Beach "Anse Bonnet Carré"La Digue
The wild, isolated atmosphere and flat coral surface which takes up part of the beach provide interesting views for people passing through on their way to Anse Marron.
- 200m x 4m - very few visitors
- Shallow water, however strong tides.
- Seaweed is sometimes present, but usually clear
- Remote, empty beach in the south of La Digue
- A good spot for snorkelling
At a Glance:
- Wild, isolated beach in the south of the island with shallow water and a partial coralline surface.
- Access is via a granite path, so visitors should be careful not to slip on the surface, as it can be dangerous when wet.
- Most visitors here will come with a guide on their way to visit Anse Marron.
- On-foot access is via the Union Estate. Entrance fee costs 100 Seychelles Rupees per person each day.

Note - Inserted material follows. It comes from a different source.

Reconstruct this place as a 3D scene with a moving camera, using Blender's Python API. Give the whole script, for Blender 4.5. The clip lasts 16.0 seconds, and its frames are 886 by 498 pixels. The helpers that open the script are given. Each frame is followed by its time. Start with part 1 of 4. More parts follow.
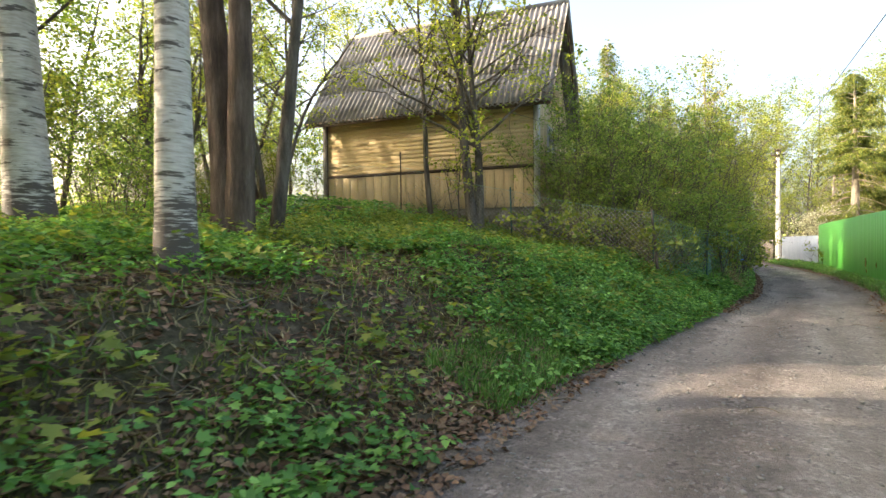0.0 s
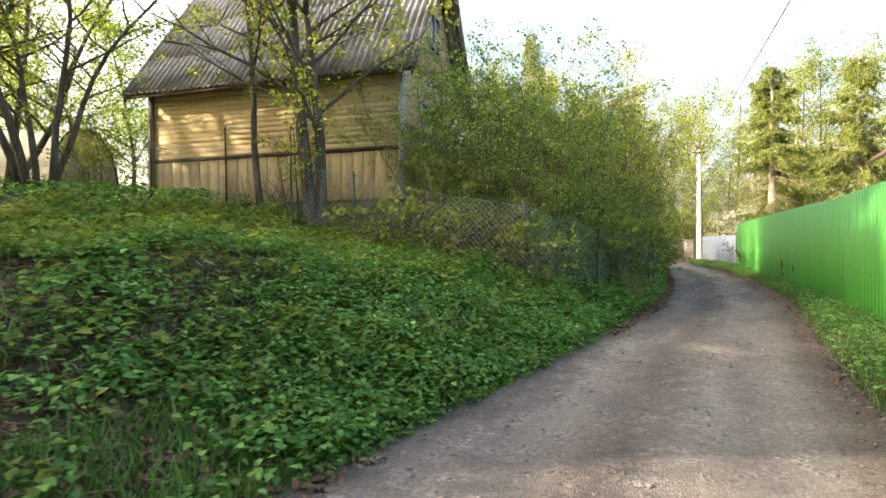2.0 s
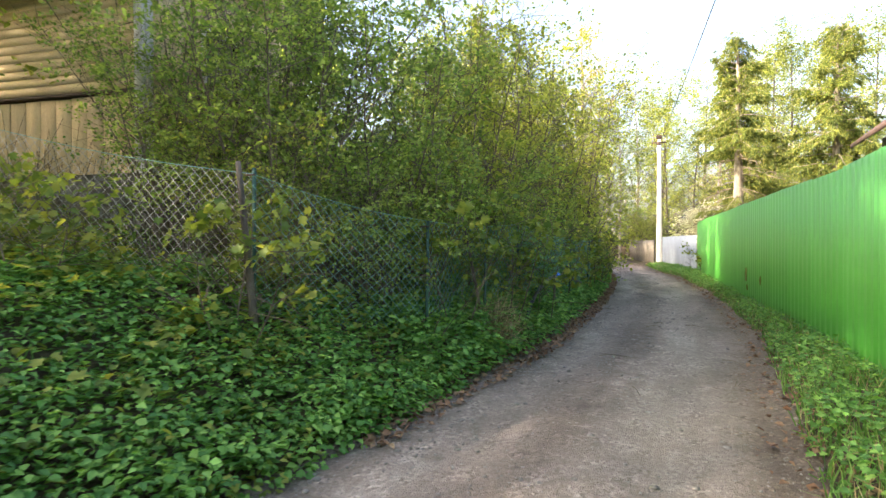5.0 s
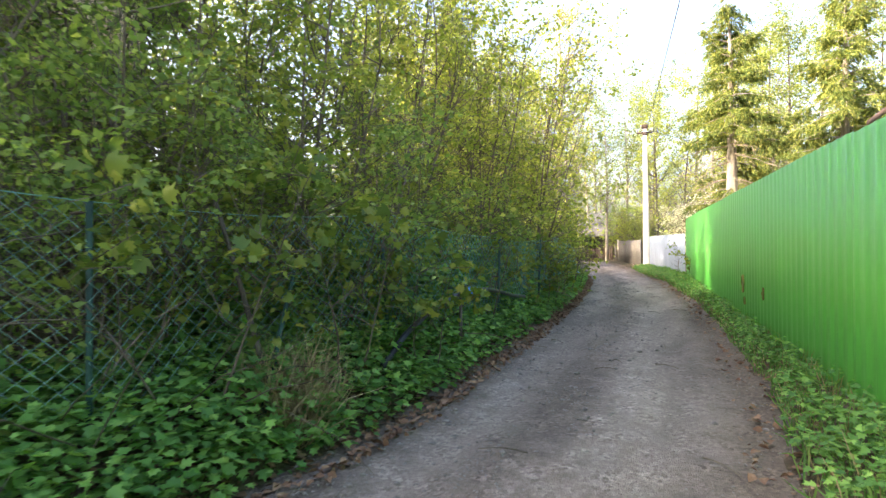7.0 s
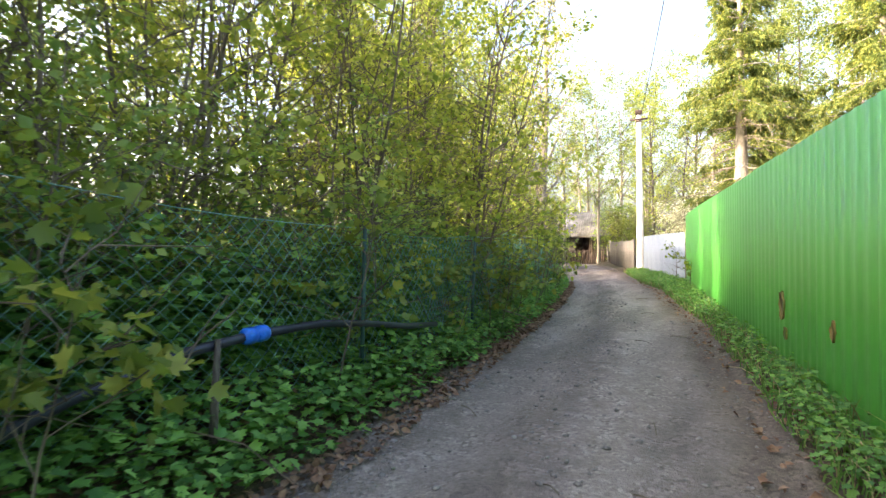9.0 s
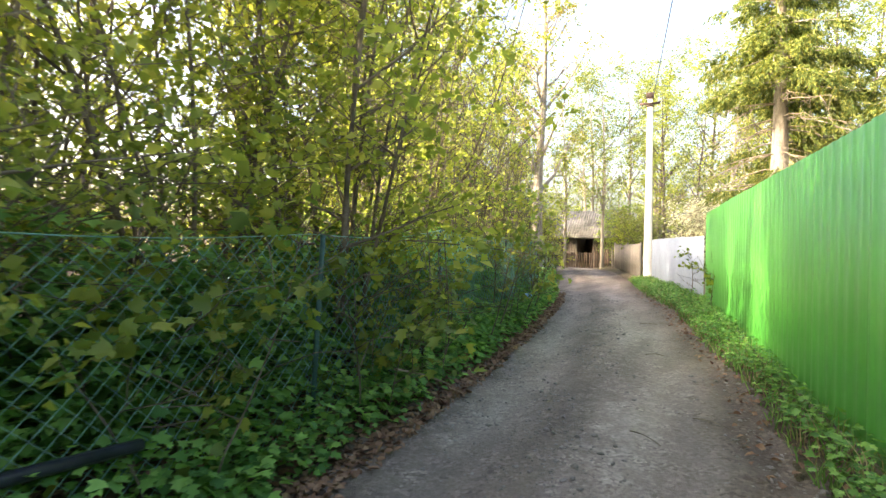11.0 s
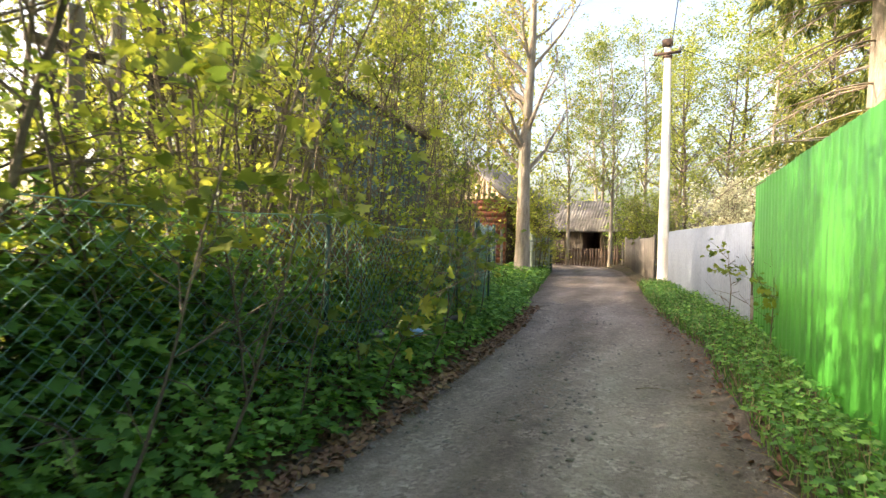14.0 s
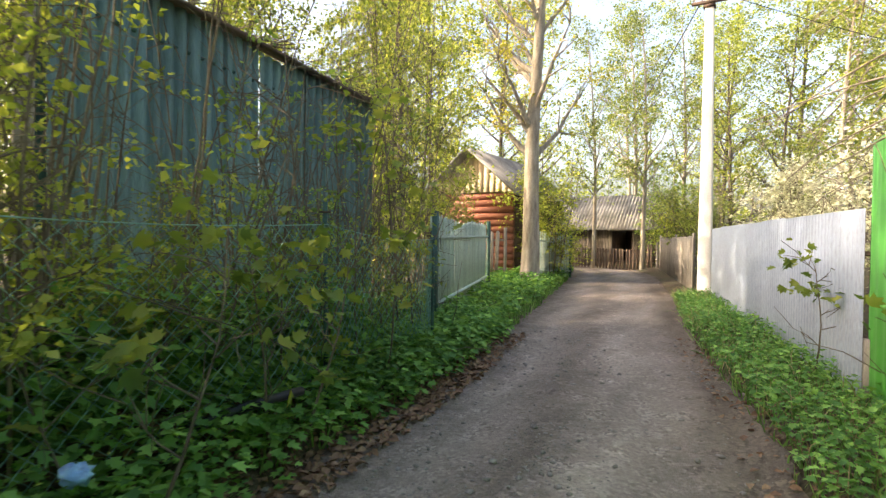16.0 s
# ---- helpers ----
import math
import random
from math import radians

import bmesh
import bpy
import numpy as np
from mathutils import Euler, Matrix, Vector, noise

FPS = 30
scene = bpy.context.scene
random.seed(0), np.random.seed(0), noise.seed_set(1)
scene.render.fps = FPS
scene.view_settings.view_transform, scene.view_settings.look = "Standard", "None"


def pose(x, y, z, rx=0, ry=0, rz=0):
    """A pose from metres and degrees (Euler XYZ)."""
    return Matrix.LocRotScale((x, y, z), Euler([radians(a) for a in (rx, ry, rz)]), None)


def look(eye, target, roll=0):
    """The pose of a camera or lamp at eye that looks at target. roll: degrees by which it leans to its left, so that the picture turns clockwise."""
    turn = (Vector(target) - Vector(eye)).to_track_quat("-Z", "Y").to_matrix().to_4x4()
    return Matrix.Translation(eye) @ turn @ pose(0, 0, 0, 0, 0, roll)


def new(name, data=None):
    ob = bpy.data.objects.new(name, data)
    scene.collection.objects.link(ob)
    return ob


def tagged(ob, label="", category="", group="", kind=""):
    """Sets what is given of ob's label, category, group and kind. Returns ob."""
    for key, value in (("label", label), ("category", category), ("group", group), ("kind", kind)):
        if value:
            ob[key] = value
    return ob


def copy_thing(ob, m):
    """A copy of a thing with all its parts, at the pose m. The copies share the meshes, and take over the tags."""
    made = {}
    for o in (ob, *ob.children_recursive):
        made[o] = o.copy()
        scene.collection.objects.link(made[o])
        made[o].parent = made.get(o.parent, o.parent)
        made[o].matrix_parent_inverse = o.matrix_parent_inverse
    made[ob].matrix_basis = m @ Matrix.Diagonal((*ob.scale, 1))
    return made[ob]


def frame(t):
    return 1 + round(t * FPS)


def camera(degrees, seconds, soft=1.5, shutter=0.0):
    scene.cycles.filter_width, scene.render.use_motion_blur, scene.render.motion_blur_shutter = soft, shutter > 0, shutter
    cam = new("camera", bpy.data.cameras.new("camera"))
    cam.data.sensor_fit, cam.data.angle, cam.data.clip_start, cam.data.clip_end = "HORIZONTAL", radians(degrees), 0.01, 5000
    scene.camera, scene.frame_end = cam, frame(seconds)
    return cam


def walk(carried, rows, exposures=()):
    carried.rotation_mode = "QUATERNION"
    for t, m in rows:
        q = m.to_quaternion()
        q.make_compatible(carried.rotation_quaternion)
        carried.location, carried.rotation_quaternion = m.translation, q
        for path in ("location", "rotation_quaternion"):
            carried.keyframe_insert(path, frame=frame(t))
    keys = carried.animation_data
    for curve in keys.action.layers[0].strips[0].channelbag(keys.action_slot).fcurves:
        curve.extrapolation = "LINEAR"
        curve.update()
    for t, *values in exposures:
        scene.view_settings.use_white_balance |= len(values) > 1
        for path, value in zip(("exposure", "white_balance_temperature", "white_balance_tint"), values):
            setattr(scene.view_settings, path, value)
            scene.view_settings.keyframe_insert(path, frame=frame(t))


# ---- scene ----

Anse Bonnet Carré can be found about 1.5 km from the estate.
- The easiest way to access the beach is via the sea at low tide from Anse Source d’Argent or Anse Pierrot.

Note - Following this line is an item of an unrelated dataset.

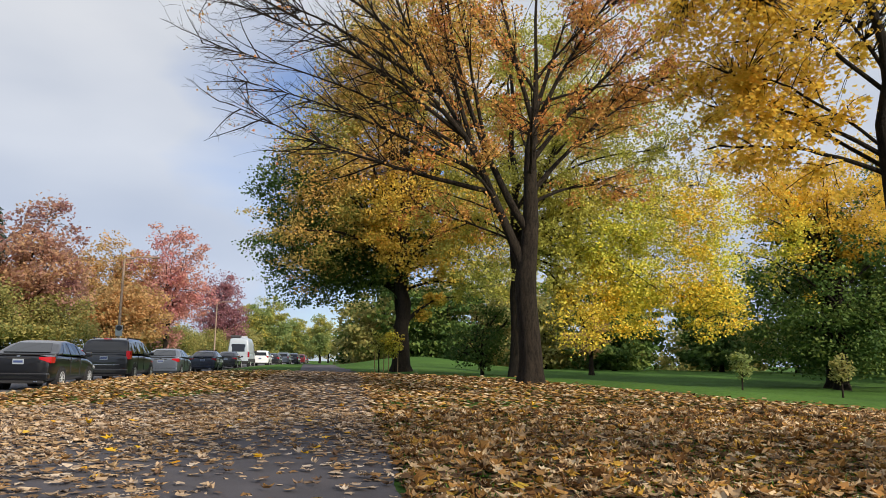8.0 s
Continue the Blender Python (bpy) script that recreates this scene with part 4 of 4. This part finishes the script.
rng = np.random.default_rng(7)
near = scatter(rng, 56000, -7.5, 12, 3.4, 13, grass_litter)
tagged(mesh_ob("leaf_litter", *leaves(rng, near, 0.108, LOBED, 0.74, 0.45), F_DRY), "dry tan and brown maple leaves covering the grass", "fallen leaves", kind="stuff")
bed = scatter(rng, 46000, -7.5, 12, 3.4, 13, lambda x, y: grass_litter(x, y) * 0.9) - np.array([0, 0, 0.012])
tagged(mesh_ob("leaf_litter", *leaves(rng, bed, 0.12, PLAIN, 0.85, 0.2), F_OLD), "older brown leaves matted underneath on the grass", "fallen leaves", kind="stuff")
far_l = scatter(rng, 130000, -8, 16, 13, 38, grass_litter)
tagged(mesh_ob("leaf_litter", *leaves(rng, far_l, 0.12, PLAIN, 0.74, 0.4), F_DRY), "dry tan and brown maple leaves covering the far grass", "fallen leaves", kind="stuff")
back = scatter(rng, 12000, -7.5, 12, -7, 3.4, lambda x, y: grass_litter(x, y) * 0.8 + path_litter(x, y) * 0.5)
tagged(mesh_ob("leaf_litter", *leaves(rng, back, 0.13, PLAIN, 0.9, 0.3), F_DRY), "dry tan leaves on the grass and path behind", "fallen leaves", kind="stuff")
pn = scatter(rng, 30000, -8, 2, 3.4, 13, path_litter)
tagged(mesh_ob("path_leaves", *leaves(rng, pn, 0.095, LOBED, 0.89, 0.36), F_PALE), "pale curled maple leaves scattered on the asphalt", "fallen leaves", kind="stuff")
pf = scatter(rng, 62000, -8, 4, 13, 42, path_litter)
tagged(mesh_ob("path_leaves", *leaves(rng, pf, 0.115, PLAIN, 0.84, 0.35), F_PALE), "pale fallen leaves thick on the far path", "fallen leaves", kind="stuff")
yl = scatter(rng, 420, -7, 9, 3.6, 18, lambda x, y: litter(x, y) * 0.6)
tagged(mesh_ob("yellow_leaves", *leaves(rng, yl + np.array([0, 0, 0.02]), 0.115, LOBED, 0.8, 0.35), F_GOLD), "fresh yellow maple leaves lying on top", "fallen leaves", kind="stuff")


# ---- grass blades ----
def blades(n, x0, x1, y0, y1, h, density, seed, label):
    r = np.random.default_rng(seed)
    p = scatter(r, n, x0, x1, y0, y1, density)
    p[:, 2] -= 0.03
    m = len(p)
    a = r.uniform(0, 2 * np.pi, m)
    w = 0.006 + 0.004 * r.uniform(size=m)
    dx = np.stack([np.cos(a) * w, np.sin(a) * w, np.zeros(m)], -1)
    tip = np.stack([r.normal(0, h * 0.4, m), r.normal(0, h * 0.4, m), h * r.uniform(0.6, 1.2, m)], -1)
    v = np.stack([p - dx, p + dx, p + tip], 1).reshape(-1, 3)
    return tagged(mesh_ob("grass", v, np.arange(3 * m).reshape(m, 3), BLADES), label, "grass", kind="stuff")


blades(22000, 0.4, 10, 3.4, 12, 0.055, lambda x, y: np.where(on_path(x, y), 0, 1.0), 15, "short green grass between the fallen leaves")
blades(9000, -7, 0, 15, 34, 0.06, lambda x, y: np.where(on_path(x, y), 0, 1.0) * step(-6.6, -6.4, x), 16, "grass of the verge between the fallen leaves")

- Natural shade provides protection from the sun.
Anse Bonnet Carré is an isolated, quiet beach in the south of La Digue. The area is rarely-visited by tourists, with most people just passing through on the way to Anse Marron, and usually with a tour guide. Anyone coming this way will have to walk on the rocks at certain points, and the granite can be especially slippery when wet, so anyone wanting to walk this way should be careful not to slip, and shouldn’t make the journey solo. In order to access Anse Bonnet Carré on-foot, visitors must pay the entrance fee at the Union Estate, which is 100 Rupees per person per day. Once inside the estate, Bonnet Carré is about 1.5 km south of the entrance, in between Anse aux Cèdres and Anse Marron. Most visitors will not come alone, but will pass through the area on their way to Anse Marron with a tour guide, therefore the beach is almost always empty. Anse Bonnet Carré offers little in the way of facilities, with the nearest being in the Union Estate. However, the shallow water means that it’s possible to snorkel here, although the flat, coral seabed offers little protection from waves, so visitors should be careful. Additionally, the water is too shallow at low tide to swim or snorkel, so this is only really possible at high tide, when the water often covers the entire beach. However, even at high tide, the water isn’t particularly deep. Anse Bonnet Carré is a particularly isolated beach that offers a few possibilities to visitors. The uniquely ‘wild’ atmosphere makes the beach an interesting prospect, at least for guests passing by on their way to Anse Marron, and the complete lack of visitors means that anyone wanting to relax could do so easily here. However, the route can be dangerous, so visitors should avoid coming here alone, and should strongly consider hiring a tour guide.